In other words, we have quantized a real scalar field by promoting it to the operator-valued field, constructed with them the creation operators, and position states, then taken a superposition of such position single particle state, where the superposition "coefficients"
were $\psi (t,{\bf x})$, satisfying the first order Foldy equation, which can be rewritten as the second order Klein-Gordon equation.

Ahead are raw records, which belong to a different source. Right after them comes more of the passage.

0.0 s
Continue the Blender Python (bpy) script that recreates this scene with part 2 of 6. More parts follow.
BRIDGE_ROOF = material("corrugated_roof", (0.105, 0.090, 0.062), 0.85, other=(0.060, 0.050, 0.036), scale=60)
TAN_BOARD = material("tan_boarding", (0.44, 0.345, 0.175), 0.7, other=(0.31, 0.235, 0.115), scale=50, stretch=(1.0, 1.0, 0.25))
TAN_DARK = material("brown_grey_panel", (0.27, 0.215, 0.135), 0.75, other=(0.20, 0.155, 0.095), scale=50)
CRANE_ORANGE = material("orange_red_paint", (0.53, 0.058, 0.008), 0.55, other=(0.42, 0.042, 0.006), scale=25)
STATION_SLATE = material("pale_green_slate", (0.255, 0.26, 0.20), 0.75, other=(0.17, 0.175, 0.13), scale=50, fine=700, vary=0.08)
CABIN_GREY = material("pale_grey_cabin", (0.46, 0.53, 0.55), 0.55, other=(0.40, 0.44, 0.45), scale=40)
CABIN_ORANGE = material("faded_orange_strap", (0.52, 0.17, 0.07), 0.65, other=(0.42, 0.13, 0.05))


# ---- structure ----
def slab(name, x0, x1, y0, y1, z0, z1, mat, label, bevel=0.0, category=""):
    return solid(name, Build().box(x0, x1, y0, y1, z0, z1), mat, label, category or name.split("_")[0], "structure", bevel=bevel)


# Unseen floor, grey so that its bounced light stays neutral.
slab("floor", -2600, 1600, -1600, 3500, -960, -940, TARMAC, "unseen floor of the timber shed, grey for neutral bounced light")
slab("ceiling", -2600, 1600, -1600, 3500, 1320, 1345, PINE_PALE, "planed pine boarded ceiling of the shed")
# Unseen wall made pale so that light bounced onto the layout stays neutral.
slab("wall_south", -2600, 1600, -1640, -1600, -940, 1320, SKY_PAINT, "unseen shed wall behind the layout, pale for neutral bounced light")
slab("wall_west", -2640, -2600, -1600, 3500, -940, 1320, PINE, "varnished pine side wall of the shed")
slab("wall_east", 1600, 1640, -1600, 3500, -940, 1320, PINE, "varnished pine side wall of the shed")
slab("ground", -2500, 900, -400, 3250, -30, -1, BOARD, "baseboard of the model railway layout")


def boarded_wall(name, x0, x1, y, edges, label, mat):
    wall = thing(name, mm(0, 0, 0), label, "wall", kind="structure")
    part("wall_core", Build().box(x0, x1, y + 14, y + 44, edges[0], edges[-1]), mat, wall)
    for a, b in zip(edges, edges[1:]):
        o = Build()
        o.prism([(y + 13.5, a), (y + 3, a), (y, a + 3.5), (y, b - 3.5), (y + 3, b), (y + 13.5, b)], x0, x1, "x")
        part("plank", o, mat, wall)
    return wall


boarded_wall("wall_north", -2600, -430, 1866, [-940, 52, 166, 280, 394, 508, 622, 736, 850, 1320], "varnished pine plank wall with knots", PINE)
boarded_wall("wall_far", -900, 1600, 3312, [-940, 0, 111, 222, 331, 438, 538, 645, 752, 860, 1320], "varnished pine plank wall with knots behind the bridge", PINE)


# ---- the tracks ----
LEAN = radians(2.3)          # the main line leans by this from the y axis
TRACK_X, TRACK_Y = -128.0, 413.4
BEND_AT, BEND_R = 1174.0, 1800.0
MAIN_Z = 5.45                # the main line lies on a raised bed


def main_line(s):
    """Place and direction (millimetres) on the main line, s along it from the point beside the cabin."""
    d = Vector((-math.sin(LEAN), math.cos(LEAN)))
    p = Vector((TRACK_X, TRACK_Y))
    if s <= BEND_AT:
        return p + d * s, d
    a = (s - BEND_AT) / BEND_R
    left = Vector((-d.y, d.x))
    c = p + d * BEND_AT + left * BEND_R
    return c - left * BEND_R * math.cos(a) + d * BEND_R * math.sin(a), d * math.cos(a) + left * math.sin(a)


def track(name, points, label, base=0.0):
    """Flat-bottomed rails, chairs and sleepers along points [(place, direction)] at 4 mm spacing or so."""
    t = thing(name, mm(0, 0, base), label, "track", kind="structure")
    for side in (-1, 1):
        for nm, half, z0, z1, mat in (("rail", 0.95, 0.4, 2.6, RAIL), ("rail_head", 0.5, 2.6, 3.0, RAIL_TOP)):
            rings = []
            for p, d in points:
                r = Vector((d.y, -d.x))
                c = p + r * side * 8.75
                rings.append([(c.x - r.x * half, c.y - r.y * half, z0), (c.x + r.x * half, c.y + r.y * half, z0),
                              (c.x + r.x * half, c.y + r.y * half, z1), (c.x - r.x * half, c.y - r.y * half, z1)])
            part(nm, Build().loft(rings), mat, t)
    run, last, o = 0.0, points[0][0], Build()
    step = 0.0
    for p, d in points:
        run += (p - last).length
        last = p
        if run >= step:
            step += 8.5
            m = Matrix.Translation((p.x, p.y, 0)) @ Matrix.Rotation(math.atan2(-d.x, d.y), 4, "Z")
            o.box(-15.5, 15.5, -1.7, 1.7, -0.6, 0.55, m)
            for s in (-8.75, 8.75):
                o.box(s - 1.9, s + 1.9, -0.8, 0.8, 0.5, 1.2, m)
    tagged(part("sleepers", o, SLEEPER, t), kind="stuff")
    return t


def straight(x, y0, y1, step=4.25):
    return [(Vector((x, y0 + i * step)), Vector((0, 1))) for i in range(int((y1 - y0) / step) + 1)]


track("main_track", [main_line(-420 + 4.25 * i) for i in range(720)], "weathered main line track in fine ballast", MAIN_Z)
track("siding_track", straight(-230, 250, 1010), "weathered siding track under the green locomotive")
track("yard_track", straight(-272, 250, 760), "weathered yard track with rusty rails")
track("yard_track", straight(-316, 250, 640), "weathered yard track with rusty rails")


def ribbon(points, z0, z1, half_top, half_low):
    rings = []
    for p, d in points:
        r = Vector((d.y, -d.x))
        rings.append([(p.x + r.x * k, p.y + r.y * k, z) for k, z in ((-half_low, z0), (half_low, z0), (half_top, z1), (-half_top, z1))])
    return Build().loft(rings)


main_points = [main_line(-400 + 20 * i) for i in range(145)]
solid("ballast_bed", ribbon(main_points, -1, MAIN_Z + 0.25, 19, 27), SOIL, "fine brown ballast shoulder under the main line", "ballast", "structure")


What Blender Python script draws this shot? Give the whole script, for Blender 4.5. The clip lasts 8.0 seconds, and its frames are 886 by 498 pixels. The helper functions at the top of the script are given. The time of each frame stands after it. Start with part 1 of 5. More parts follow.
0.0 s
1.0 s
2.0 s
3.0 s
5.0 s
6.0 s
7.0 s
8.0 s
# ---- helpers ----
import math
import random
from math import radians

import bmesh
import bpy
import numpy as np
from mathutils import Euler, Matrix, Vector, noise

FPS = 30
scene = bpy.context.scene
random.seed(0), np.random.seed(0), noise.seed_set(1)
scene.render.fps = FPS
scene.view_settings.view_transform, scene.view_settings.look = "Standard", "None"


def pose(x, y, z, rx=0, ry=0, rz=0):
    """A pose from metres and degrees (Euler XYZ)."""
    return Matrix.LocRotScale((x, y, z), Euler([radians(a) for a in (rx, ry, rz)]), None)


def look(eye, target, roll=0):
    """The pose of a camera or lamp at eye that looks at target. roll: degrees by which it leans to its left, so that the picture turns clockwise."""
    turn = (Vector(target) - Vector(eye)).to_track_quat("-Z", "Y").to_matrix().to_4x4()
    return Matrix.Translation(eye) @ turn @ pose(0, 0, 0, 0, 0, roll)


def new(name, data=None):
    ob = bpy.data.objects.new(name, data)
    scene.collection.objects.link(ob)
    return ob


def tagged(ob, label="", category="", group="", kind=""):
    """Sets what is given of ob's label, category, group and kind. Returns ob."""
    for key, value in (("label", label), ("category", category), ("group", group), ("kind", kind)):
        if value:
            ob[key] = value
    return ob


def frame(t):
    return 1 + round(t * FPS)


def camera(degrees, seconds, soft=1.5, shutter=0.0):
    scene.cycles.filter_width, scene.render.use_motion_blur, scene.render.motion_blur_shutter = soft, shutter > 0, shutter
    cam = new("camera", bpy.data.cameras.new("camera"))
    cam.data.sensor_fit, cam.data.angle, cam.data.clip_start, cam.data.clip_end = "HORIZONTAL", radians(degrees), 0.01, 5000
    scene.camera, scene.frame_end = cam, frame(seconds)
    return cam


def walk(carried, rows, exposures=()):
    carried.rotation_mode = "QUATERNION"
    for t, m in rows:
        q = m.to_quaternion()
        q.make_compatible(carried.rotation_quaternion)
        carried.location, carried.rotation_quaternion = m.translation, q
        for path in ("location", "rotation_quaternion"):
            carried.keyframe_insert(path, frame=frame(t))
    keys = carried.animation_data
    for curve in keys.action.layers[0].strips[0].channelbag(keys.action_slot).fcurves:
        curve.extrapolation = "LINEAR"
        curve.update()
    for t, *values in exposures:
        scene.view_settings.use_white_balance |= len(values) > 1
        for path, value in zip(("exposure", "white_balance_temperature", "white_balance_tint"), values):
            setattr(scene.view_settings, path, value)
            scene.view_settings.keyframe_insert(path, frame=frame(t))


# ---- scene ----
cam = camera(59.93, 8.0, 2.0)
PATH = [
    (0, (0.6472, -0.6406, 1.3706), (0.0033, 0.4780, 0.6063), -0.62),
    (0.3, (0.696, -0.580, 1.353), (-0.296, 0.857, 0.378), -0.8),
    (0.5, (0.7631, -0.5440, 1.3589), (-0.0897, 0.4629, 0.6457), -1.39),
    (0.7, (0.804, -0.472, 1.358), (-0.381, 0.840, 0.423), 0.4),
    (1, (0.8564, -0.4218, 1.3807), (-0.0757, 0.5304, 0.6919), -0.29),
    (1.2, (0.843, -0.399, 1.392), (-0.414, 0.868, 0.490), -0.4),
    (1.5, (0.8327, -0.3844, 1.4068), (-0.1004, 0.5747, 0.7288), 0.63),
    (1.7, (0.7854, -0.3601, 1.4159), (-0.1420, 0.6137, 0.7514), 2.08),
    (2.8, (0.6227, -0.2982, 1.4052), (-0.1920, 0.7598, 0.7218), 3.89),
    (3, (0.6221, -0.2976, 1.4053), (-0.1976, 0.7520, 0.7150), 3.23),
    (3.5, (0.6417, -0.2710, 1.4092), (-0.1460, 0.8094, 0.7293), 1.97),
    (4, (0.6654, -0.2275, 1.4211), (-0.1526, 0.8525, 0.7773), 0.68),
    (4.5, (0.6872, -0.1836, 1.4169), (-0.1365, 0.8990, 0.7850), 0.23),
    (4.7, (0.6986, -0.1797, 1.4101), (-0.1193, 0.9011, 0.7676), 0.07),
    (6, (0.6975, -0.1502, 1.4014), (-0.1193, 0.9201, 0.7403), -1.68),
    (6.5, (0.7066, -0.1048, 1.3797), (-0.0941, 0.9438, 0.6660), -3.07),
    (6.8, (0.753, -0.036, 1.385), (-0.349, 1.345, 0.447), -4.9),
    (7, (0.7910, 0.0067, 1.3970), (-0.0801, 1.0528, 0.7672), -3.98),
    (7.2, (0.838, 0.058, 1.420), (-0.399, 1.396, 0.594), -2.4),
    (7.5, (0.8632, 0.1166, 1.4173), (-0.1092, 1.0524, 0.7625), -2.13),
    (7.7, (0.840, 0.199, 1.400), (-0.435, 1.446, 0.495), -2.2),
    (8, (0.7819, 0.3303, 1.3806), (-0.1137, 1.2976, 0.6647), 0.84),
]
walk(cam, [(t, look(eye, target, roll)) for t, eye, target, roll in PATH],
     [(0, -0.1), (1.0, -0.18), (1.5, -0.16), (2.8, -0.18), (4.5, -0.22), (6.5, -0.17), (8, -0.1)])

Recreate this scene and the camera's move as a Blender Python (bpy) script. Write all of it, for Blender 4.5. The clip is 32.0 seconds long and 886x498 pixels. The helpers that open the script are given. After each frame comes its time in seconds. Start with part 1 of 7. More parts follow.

Thus, if we have a real Kleing-Gordon field (c-number, not operator) $\phi$, the role of the wave function has the superposition
$$\psi = \phi + i \omega_I^{-1} {\dot \phi},$$
of the field $\phi$ and its conjugated momentum ${\dot \phi}$.

 

[PeterDonis]

for free quantized fields with charge there is trivially only one such foliation

How so?

Note: In terms of the general objection I was making, @Demystifier has done a much better job of capturing it in his post #62.

 

[Tendex]

How so?

Note: In terms of the general objection I was making, @Demystifier has done a much better job of capturing it in his post #62.

Sure, your objection was physical, and he addressed it physically. I'm just pointing out the obvious, that free quantum fields are not physical, they are mathematical tools. I only opine about interpretations in the interpretations subforum. And I'm not very interested to be honest.

 

[vanhees71]

But all this is known for decades, and the standard solution is to use local realizations of the Poicare group in termx of field operators encoding both particles and antiparticles (Feynman-Stückelberg trick) leading to a Lorentz-covariant S-matrix.

 

[Tendex]

But all this is known for decades, and the standard solution is to use local realizations of the Poicare group in termx of field operators encoding both particles and antiparticles (Feynman-Stückelberg trick) leading to a Lorentz-covariant S-matrix.

Sure, that's good old perturbative RQFT, but I don't think pavsic and Peterdonis are discussing about that.